We love hustlers, especially in America. We recite Steve Jobs' famous quote "Good artists copy, great artists steal," rewatch the Larry Bird diving-out-of-bounds-behind-his-head assist, listen to the Jay-Z mythologies of getting out of the ghetto. It should be noted that none of these people come off as kind-hearted empathetic individuals. They only care about wining. We appreciate their singular driven goals clearly. We know that they wear not hearts but dreams on their sleeves. We admire their gumption. Their necessity is clear. And their invention is always genuine. Inside of every hustle is the soul of a determined individual filled with irrational belief.

Hustlers are rule benders and breakers. They push the boundaries of what we think is acceptable and possible. They are often the ones pushing the human condition forward AND backwards. When they're good, they're great. When they're bad, they're asshole lobbyists tanking our country. 

Above all, to hustle is to cause change. 

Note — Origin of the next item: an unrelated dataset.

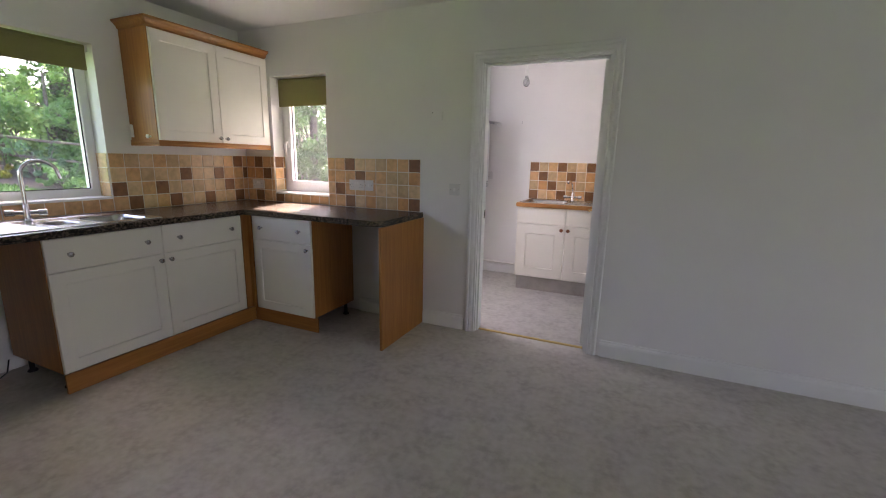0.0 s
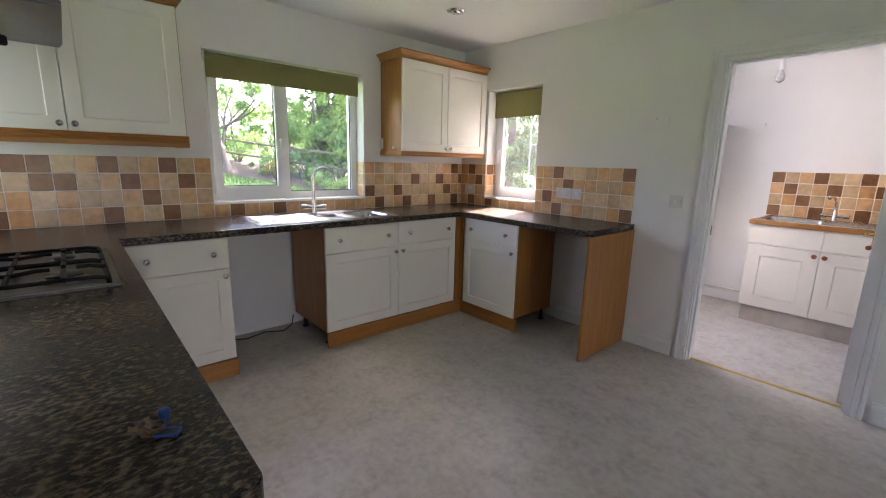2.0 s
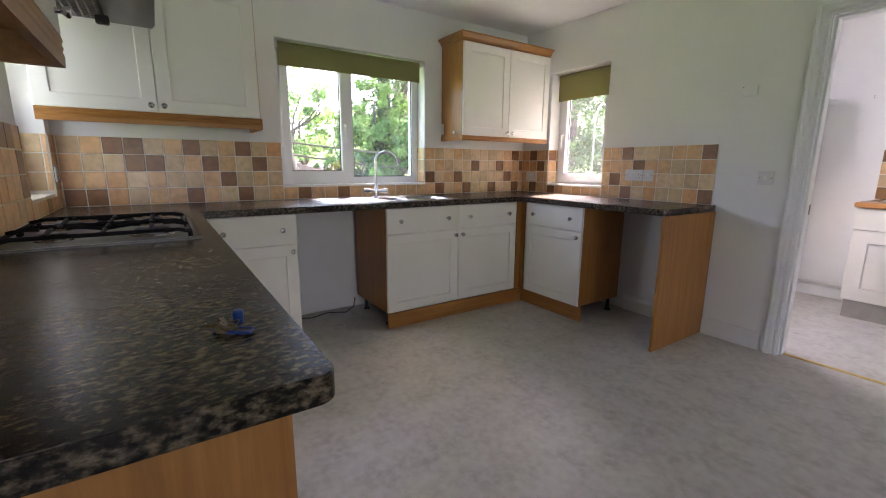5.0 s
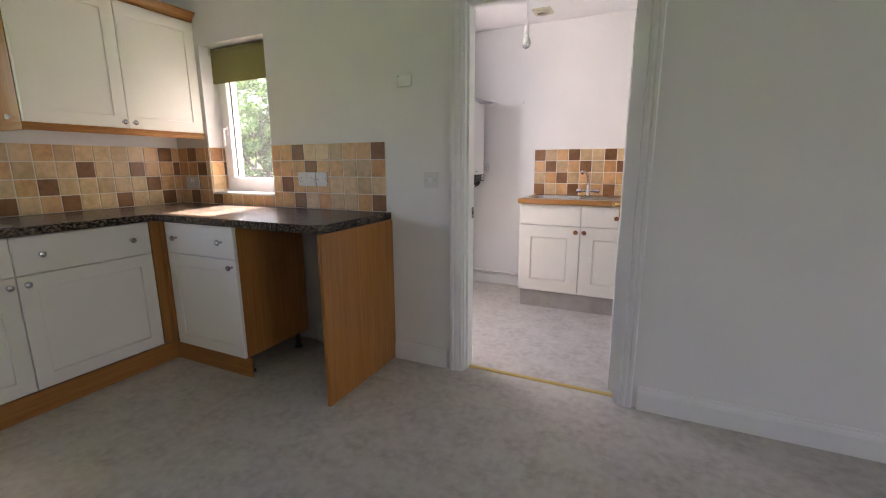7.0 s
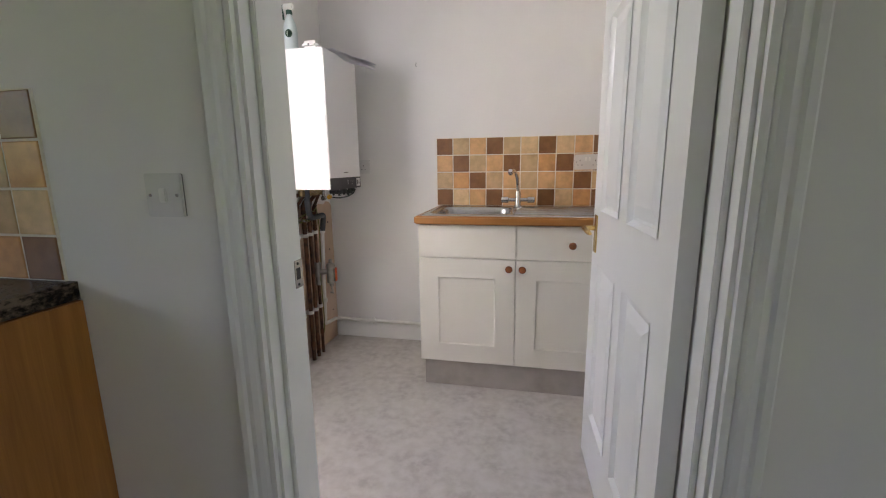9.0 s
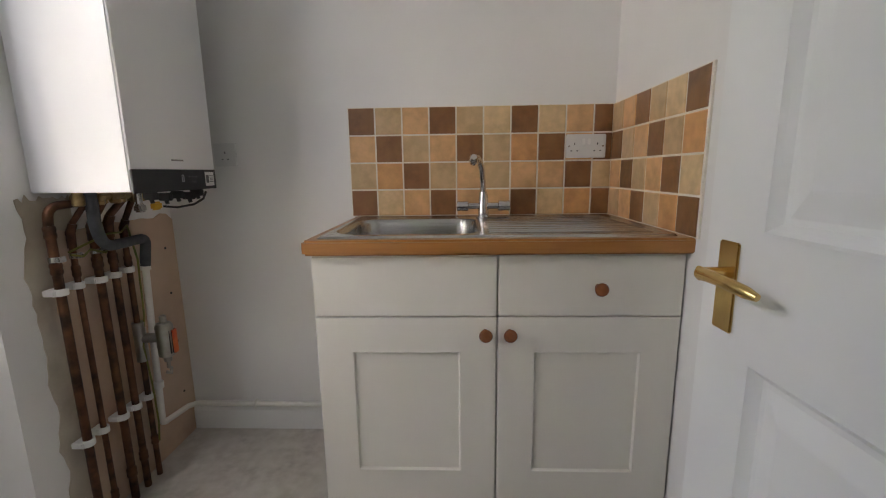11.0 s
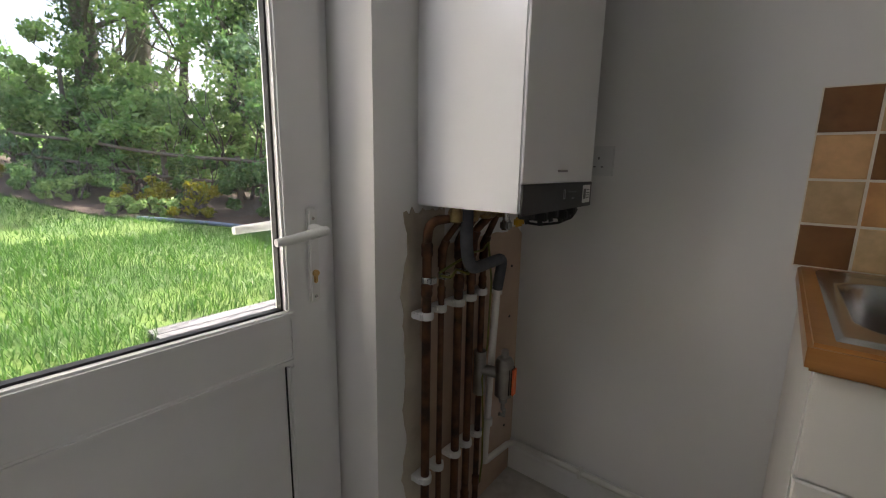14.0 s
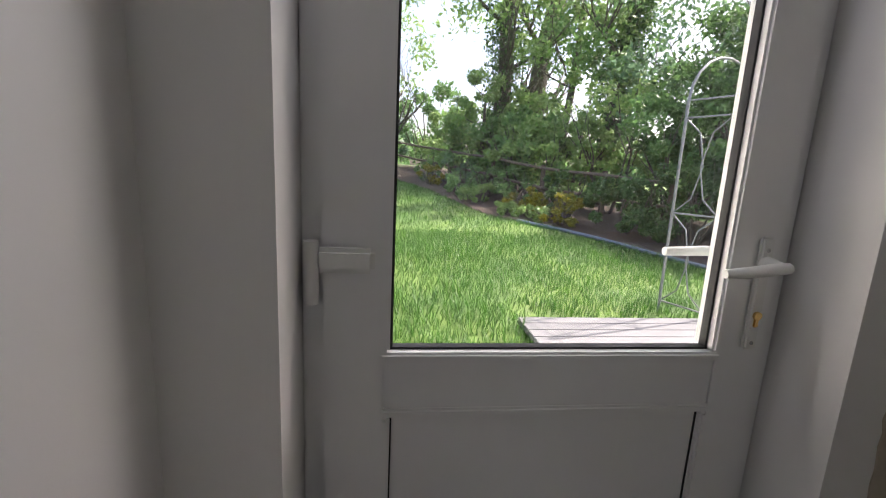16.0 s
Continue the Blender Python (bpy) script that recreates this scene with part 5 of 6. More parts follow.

Bending and breaking rules to achieve something in spite of the odds. You could argue that hustlers are the only real agents of change. Tesla may have invented a bunch of cool stuff, but Edison was the jerk who brought it to millions of people. 

When we admire hustlers, something clicks inside of each of us. We are compelled to appreciate ingenuity and persistence in the pursuit of singular goals. Forces greater than our individual will are constantly at work against us, and so we cheer on the Stampers to make their log run. We believe in miracles on ice, buzzer beaters, muses for playwrights, angels for startups because we want all those people to win. Why? Probably some primeval animal instinct tied to resource acquisition and reproduction, I dunno, come back to me in 50 years. I do know that in America everyone loves the kid with the lemonade stand in the summer and the sweet smiling troublemakers in high school who sell lunch tickets for booze money (sorry mom!). 

But, if the hustle is basically some antiquated primal element of our psyche, shouldn't we, in our comfortable sophisticated society work to abolish it? They're trying this in Europe so the jury is still out on that one. 

Consider the creation of an individual human and all the processes and events required for this new person to exist. On the top level there is a tremendous amount of hustle from two individuals. But even before this, you must factor in six billion people, multiply by time and geography, then add a bunch of circumstance, and there's still so much work to do! There's that one egg that's got to make that trip (unscathed no less!), and then there's that one sperm who will need to triumph over so many peers (among other obstacles). After all this, there's still the mother's own will to persevere, and then the child's first moments in the world - kicking, struggling, and finally crying out to announce her presence in the world. And then they will need to get through middle school.

Human conception, conscious life as we know it, is just a culmination of a bunch of random separate entities that got what they wanted. So while you certainly can kick back and enjoy the life, please recognize that you can't knock the hustle.